Taman Bacaan Berdebu di Pojok Sebuah Kelurahan
Saya tidak akan pernah berhenti menuliskan tentang membaca atau buku. Mungkin hanya ini sesuatu yang dapat saya tuliskan, tentang buku dan membaca. Bisa jadi tulisan ini tidak menarik sebab terlalu sering dituliskan.
Mengutip laporan kompas.com, rata-rata orang Indonesia hanya membaca buku 3-4 kali per minggu, dengan durasi waktu membaca per hari rata-rata 30-59 menit. Kondisi itu semakin memprihatinkan bahwa jumlah buku yang ditamatkan per tahun rata-rata hanya 5-9 buku.
Kemudian, jika merujuk dari study "Most Literred Nation in the world 2016", minat baca di Indonesia menduduki peringkat 60 dari 61 negara. (https://republika.co.id)
Suatu pagi menjelang siang saya pergi ke sebuah kelurahan kawasan Pela Mampang Jakarta Selatan. Biasanya saya meminta bantuan orang lain untuk mengurus administrasi kependudukan. Saya agak tidak suka berurusan dengan kegiatan administrasi.
Terpaksa pagi menjelang siang itu saya naik Grab ke kelurahan Pela Mampang. Saya harus segera mengurus perpindahan kependudukan dari Yogyakarta ke Mampang Prapatan. Sesampai di kantor kelurahan Pela Mampang saya melihat beberapa orang memegang gadget masing-masing.

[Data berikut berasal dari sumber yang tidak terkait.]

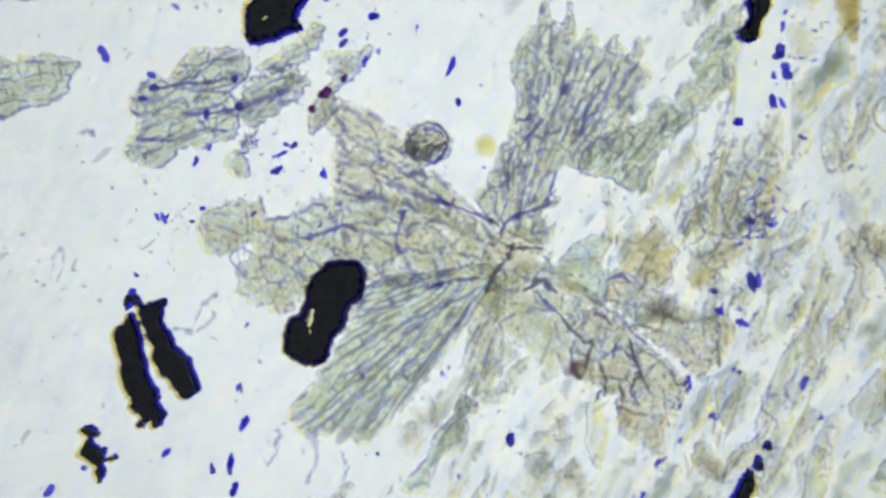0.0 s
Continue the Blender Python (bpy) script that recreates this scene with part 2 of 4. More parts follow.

Mereka sibuk dengan gadgetnya hingga melupakan bahwa di samping mereka ada orang lain. Riuh media sosial menjadikan orang-orang hidup pada ruang simulacra. Beberapa menit saya juga terpaksa memegang gadget. Sekedar membaca pesan Whatsapp atau membuka berita di media online.
Jenuh bermain gadget, mata saya melihat sebuah ruangan kecil. Tempat tersebut berada di samping pintu masuk. Sepertinya ruangan itu memang d lupakan. Di sana hanya ada debu-debu yang membuat hidung menjadi bersin.
Saya mendekat kemudian membaca sebuah papan "Taman Bacaan". Mata saya melotot, tetapi bukan pada tulisan itu. Tetapi pad rak-rak yang kosong seakan menangis tanpa penghuni.
"Beginikah perhatian pemerintah pada Taman Bacaan?" Perasaan saya menjadi dongkol. Menarik nafas panjang dengan tatapan mata kosong.